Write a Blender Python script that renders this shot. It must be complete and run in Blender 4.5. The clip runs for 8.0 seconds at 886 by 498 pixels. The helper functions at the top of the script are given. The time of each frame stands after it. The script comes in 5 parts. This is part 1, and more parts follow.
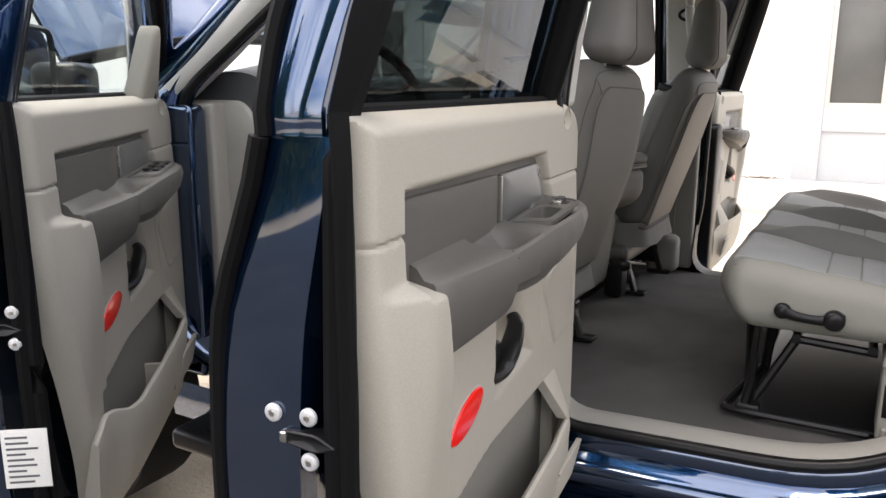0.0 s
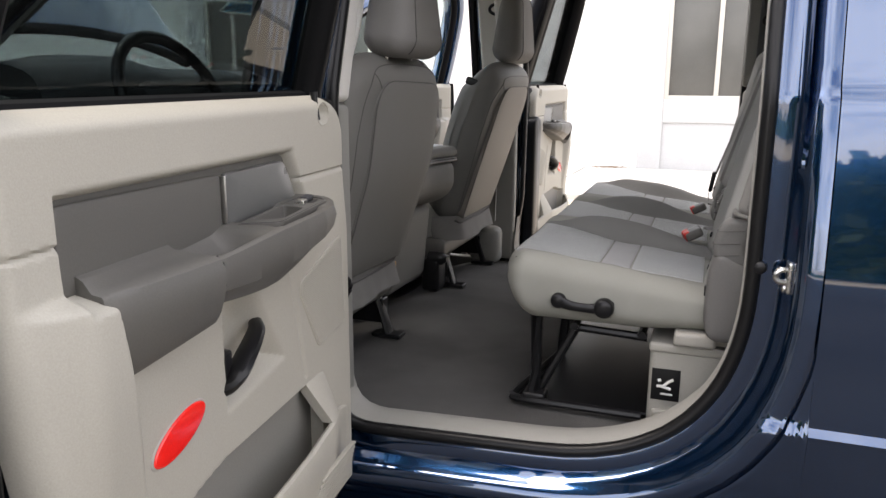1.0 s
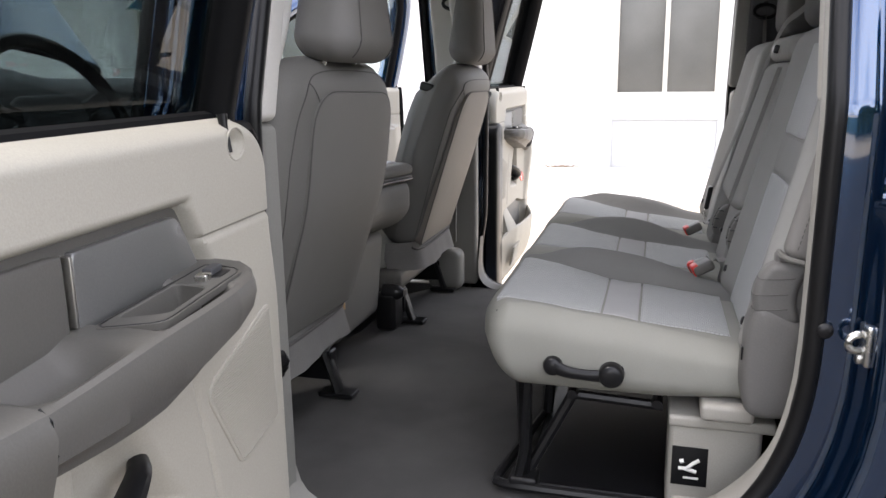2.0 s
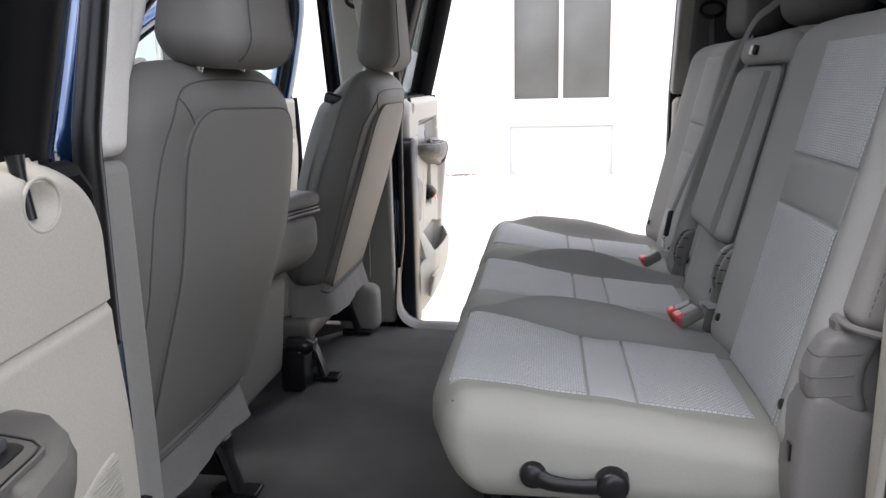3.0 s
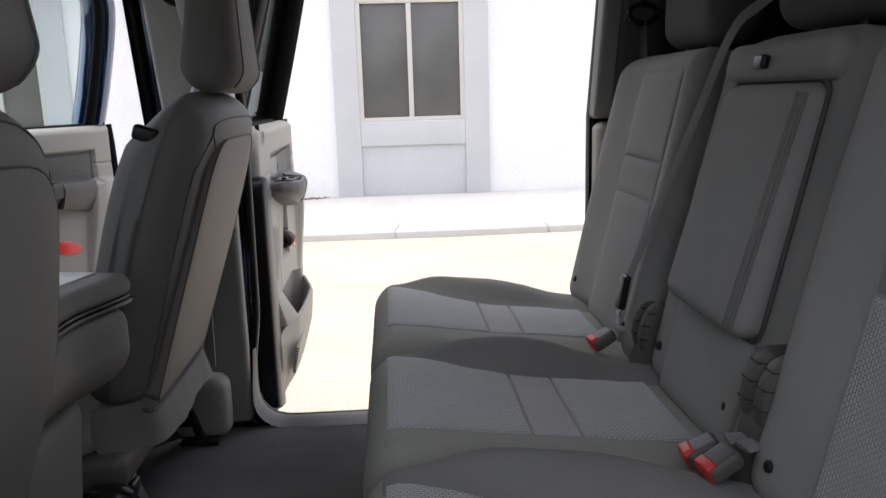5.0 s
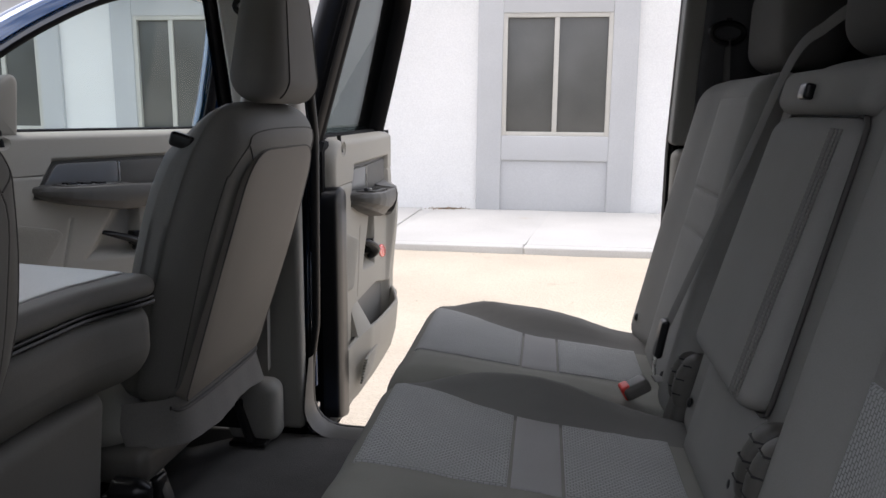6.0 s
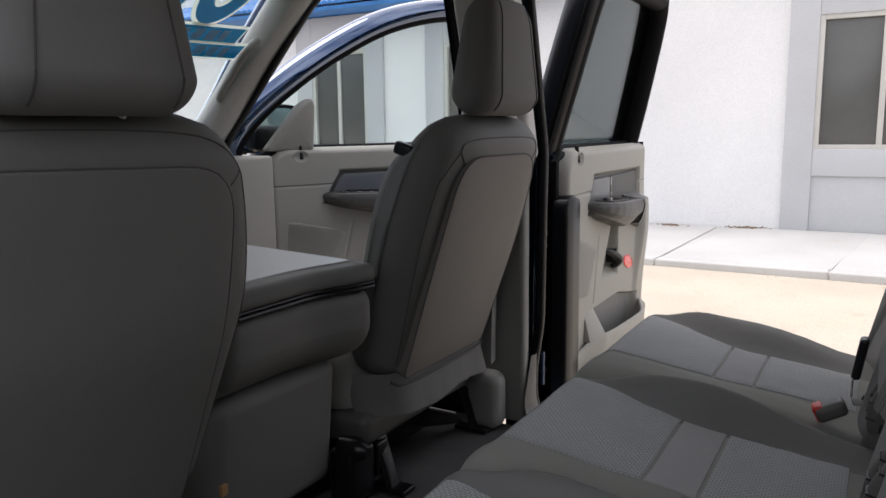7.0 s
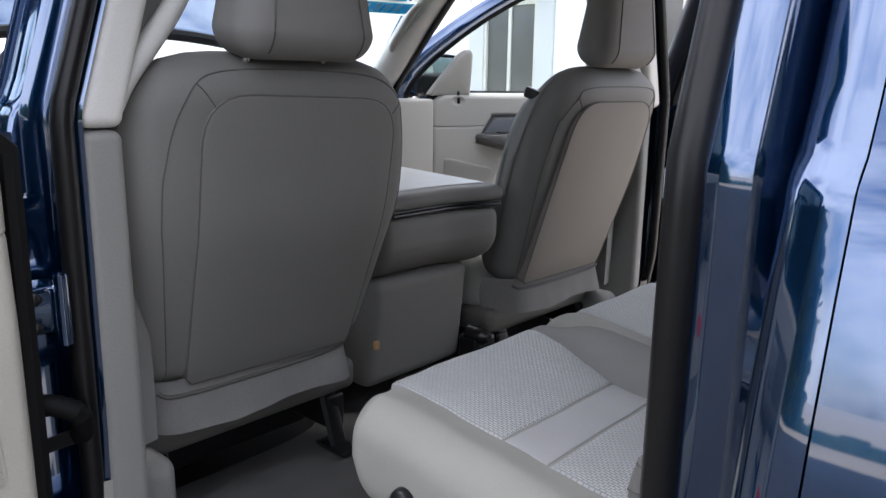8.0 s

----

Print each line of the material above exactly, with the pictures removed from your copy.

Write a Blender Python script that renders this shot. It must be complete and run in Blender 4.5. The clip runs for 8.0 seconds at 886 by 498 pixels. The helper functions at the top of the script are given. The time of each frame stands after it. The script comes in 5 parts. This is part 1, and more parts follow.
0.0 s
1.0 s
2.0 s
3.0 s
5.0 s
6.0 s
7.0 s
8.0 s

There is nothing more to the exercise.